◆ **Aim**: Retype the data that follows line by line, exactly, and leave its pictures out.

◆ **Dataset extract**:
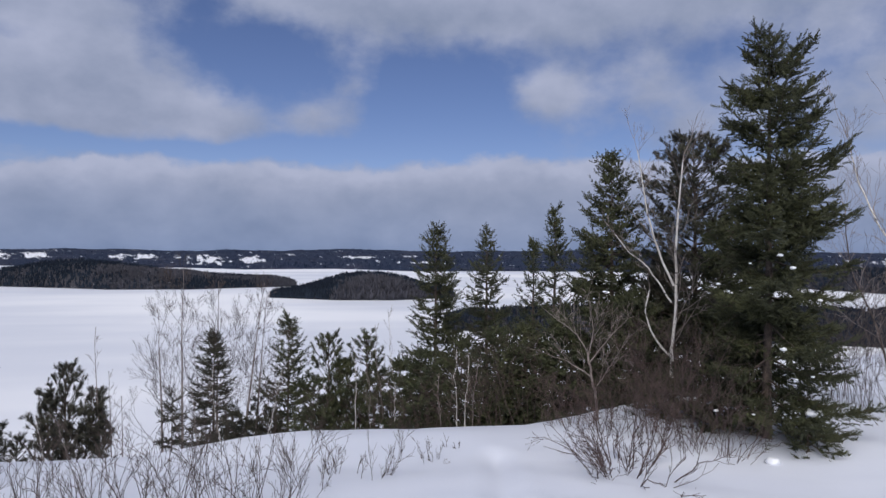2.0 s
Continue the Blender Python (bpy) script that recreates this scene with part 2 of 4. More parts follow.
def snow_material(name, lo, hi, scale, bump):
    """Old, wind-packed snow: crust, fine grain, and broad patches between lo and hi."""
    mat = bpy.data.materials.new(name)
    mat.use_nodes = True
    nt = mat.node_tree
    N, L = nt.nodes.new, nt.links.new
    b = nt.nodes["Principled BSDF"]
    b.inputs["Roughness"].default_value, b.inputs["Specular IOR Level"].default_value = 0.55, 0.25
    tc = N("ShaderNodeTexCoord")
    mp = N("ShaderNodeMapping")
    mp.inputs["Scale"].default_value = (0.45, 1.0, 1.0)
    mp.inputs["Rotation"].default_value = (0, 0, radians(25))
    L(tc.outputs["Object"], mp.inputs[0])

    def tex(s, det, vec):
        n = N("ShaderNodeTexNoise")
        n.inputs["Scale"].default_value, n.inputs["Detail"].default_value = s, det
        L(vec, n.inputs["Vector"])
        return n.outputs["Fac"]

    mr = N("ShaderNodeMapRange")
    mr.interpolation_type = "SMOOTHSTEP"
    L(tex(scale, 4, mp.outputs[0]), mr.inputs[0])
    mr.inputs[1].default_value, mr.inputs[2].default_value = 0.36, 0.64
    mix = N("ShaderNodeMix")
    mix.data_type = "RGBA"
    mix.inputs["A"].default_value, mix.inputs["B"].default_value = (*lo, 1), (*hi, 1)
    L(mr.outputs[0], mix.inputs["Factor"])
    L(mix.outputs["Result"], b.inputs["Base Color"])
    if bump:
        bp = N("ShaderNodeBump")
        bp.inputs["Distance"].default_value = bump
        ad = N("ShaderNodeMath")
        ad.operation = "MULTIPLY_ADD"
        L(tex(28.0, 4, tc.outputs["Object"]), ad.inputs[0])
        ad.inputs[1].default_value = 0.12
        L(tex(1.6, 4, mp.outputs[0]), ad.inputs[2])
        L(ad.outputs[0], bp.inputs["Height"])
        L(bp.outputs[0], b.inputs["Normal"])
    return mat


# cloud shade over the lookout is put into this darker, bluer snow colour
M_SNOW = snow_material("cloud_shaded_snow", (0.695, 0.720, 0.800), (0.765, 0.785, 0.850), 0.35, 0.018)
# sunlit and cloud-shaded patches of the lake are put into its snow colour
M_LAKE = snow_material("sun_and_shade_lake_snow", (0.70, 0.72, 0.78), (0.92, 0.92, 0.935), 0.0045, 0.0)


# ---- mesh helpers ----
class Build:
    """Gathers triangles and quads as arrays, then makes one mesh."""

    def __init__(self):
        self.v, self.t, self.n = [], [], 0

    def add(self, verts, tris):
        self.v.append(np.asarray(verts, float).reshape(-1, 3))
        self.t.append(np.asarray(tris, int).reshape(-1, 3) + self.n)
        self.n += len(self.v[-1])

    def spread(self, verts, tris, mats, places):
        """Copies of a small shape: mats (k,3,3), places (k,3)."""
        if len(places) == 0:
            return
        verts, tris = np.asarray(verts, float), np.asarray(tris, int)
        vv = np.einsum("kij,nj->kni", mats, verts) + places[:, None, :]
        tt = tris[None] + (np.arange(len(places)) * len(verts))[:, None, None]
        self.add(vv.reshape(-1, 3), tt.reshape(-1, 3))

    def tube(self, pts, radii, sides=5):
        pts, radii = np.asarray(pts, float), np.asarray(radii, float)
        k = len(pts)
        tan = np.gradient(pts, axis=0)
        tan /= np.linalg.norm(tan, axis=1)[:, None] + 1e-12
        ref = np.array((0.31, 0.17, 0.93)) if abs(tan[0][2]) < 0.8 else np.array((0.93, 0.31, 0.17))
        a = np.cross(tan, ref)
        a /= np.linalg.norm(a, axis=1)[:, None] + 1e-12
        b = np.cross(tan, a)
        th = np.arange(sides) * 2 * np.pi / sides
        ring = np.cos(th)[None, :, None] * a[:, None] + np.sin(th)[None, :, None] * b[:, None]
        vv = pts[:, None] + ring * radii[:, None, None]
        i = np.arange(k - 1)[:, None] * sides
        j = np.arange(sides)[None]
        j2 = (j + 1) % sides
        q = np.stack([i + j, i + j2, i + sides + j2, i + sides + j], -1).reshape(-1, 4)
        self.add(vv.reshape(-1, 3), np.concatenate([q[:, [0, 1, 2]], q[:, [0, 2, 3]]]))

    def mesh(self, name, smooth=True):
        me = bpy.data.meshes.new(name)
        v = np.concatenate(self.v) if self.v else np.zeros((0, 3))
        t = np.concatenate(self.t) if self.t else np.zeros((0, 3), int)
        me.vertices.add(len(v))
        me.vertices.foreach_set("co", v.ravel())
        me.loops.add(t.size)
        me.loops.foreach_set("vertex_index", t.ravel())
        me.polygons.add(len(t))
        me.polygons.foreach_set("loop_start", np.arange(len(t)) * 3)
        me.polygons.foreach_set("loop_total", np.full(len(t), 3))
        me.update()
        me.validate()
        me.polygons.foreach_set("use_smooth", np.full(len(me.polygons), smooth))
        return me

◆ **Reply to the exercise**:
2.0 s
Continue the Blender Python (bpy) script that recreates this scene with part 2 of 4. More parts follow.
def snow_material(name, lo, hi, scale, bump):
    """Old, wind-packed snow: crust, fine grain, and broad patches between lo and hi."""
    mat = bpy.data.materials.new(name)
    mat.use_nodes = True
    nt = mat.node_tree
    N, L = nt.nodes.new, nt.links.new
    b = nt.nodes["Principled BSDF"]
    b.inputs["Roughness"].default_value, b.inputs["Specular IOR Level"].default_value = 0.55, 0.25
    tc = N("ShaderNodeTexCoord")
    mp = N("ShaderNodeMapping")
    mp.inputs["Scale"].default_value = (0.45, 1.0, 1.0)
    mp.inputs["Rotation"].default_value = (0, 0, radians(25))
    L(tc.outputs["Object"], mp.inputs[0])

    def tex(s, det, vec):
        n = N("ShaderNodeTexNoise")
        n.inputs["Scale"].default_value, n.inputs["Detail"].default_value = s, det
        L(vec, n.inputs["Vector"])
        return n.outputs["Fac"]

    mr = N("ShaderNodeMapRange")
    mr.interpolation_type = "SMOOTHSTEP"
    L(tex(scale, 4, mp.outputs[0]), mr.inputs[0])
    mr.inputs[1].default_value, mr.inputs[2].default_value = 0.36, 0.64
    mix = N("ShaderNodeMix")
    mix.data_type = "RGBA"
    mix.inputs["A"].default_value, mix.inputs["B"].default_value = (*lo, 1), (*hi, 1)
    L(mr.outputs[0], mix.inputs["Factor"])
    L(mix.outputs["Result"], b.inputs["Base Color"])
    if bump:
        bp = N("ShaderNodeBump")
        bp.inputs["Distance"].default_value = bump
        ad = N("ShaderNodeMath")
        ad.operation = "MULTIPLY_ADD"
        L(tex(28.0, 4, tc.outputs["Object"]), ad.inputs[0])
        ad.inputs[1].default_value = 0.12
        L(tex(1.6, 4, mp.outputs[0]), ad.inputs[2])
        L(ad.outputs[0], bp.inputs["Height"])
        L(bp.outputs[0], b.inputs["Normal"])
    return mat


# cloud shade over the lookout is put into this darker, bluer snow colour
M_SNOW = snow_material("cloud_shaded_snow", (0.695, 0.720, 0.800), (0.765, 0.785, 0.850), 0.35, 0.018)
# sunlit and cloud-shaded patches of the lake are put into its snow colour
M_LAKE = snow_material("sun_and_shade_lake_snow", (0.70, 0.72, 0.78), (0.92, 0.92, 0.935), 0.0045, 0.0)


# ---- mesh helpers ----
class Build:
    """Gathers triangles and quads as arrays, then makes one mesh."""

    def __init__(self):
        self.v, self.t, self.n = [], [], 0

    def add(self, verts, tris):
        self.v.append(np.asarray(verts, float).reshape(-1, 3))
        self.t.append(np.asarray(tris, int).reshape(-1, 3) + self.n)
        self.n += len(self.v[-1])

    def spread(self, verts, tris, mats, places):
        """Copies of a small shape: mats (k,3,3), places (k,3)."""
        if len(places) == 0:
            return
        verts, tris = np.asarray(verts, float), np.asarray(tris, int)
        vv = np.einsum("kij,nj->kni", mats, verts) + places[:, None, :]
        tt = tris[None] + (np.arange(len(places)) * len(verts))[:, None, None]
        self.add(vv.reshape(-1, 3), tt.reshape(-1, 3))

    def tube(self, pts, radii, sides=5):
        pts, radii = np.asarray(pts, float), np.asarray(radii, float)
        k = len(pts)
        tan = np.gradient(pts, axis=0)
        tan /= np.linalg.norm(tan, axis=1)[:, None] + 1e-12
        ref = np.array((0.31, 0.17, 0.93)) if abs(tan[0][2]) < 0.8 else np.array((0.93, 0.31, 0.17))
        a = np.cross(tan, ref)
        a /= np.linalg.norm(a, axis=1)[:, None] + 1e-12
        b = np.cross(tan, a)
        th = np.arange(sides) * 2 * np.pi / sides
        ring = np.cos(th)[None, :, None] * a[:, None] + np.sin(th)[None, :, None] * b[:, None]
        vv = pts[:, None] + ring * radii[:, None, None]
        i = np.arange(k - 1)[:, None] * sides
        j = np.arange(sides)[None]
        j2 = (j + 1) % sides
        q = np.stack([i + j, i + j2, i + sides + j2, i + sides + j], -1).reshape(-1, 4)
        self.add(vv.reshape(-1, 3), np.concatenate([q[:, [0, 1, 2]], q[:, [0, 2, 3]]]))

    def mesh(self, name, smooth=True):
        me = bpy.data.meshes.new(name)
        v = np.concatenate(self.v) if self.v else np.zeros((0, 3))
        t = np.concatenate(self.t) if self.t else np.zeros((0, 3), int)
        me.vertices.add(len(v))
        me.vertices.foreach_set("co", v.ravel())
        me.loops.add(t.size)
        me.loops.foreach_set("vertex_index", t.ravel())
        me.polygons.add(len(t))
        me.polygons.foreach_set("loop_start", np.arange(len(t)) * 3)
        me.polygons.foreach_set("loop_total", np.full(len(t), 3))
        me.update()
        me.validate()
        me.polygons.foreach_set("use_smooth", np.full(len(me.polygons), smooth))
        return me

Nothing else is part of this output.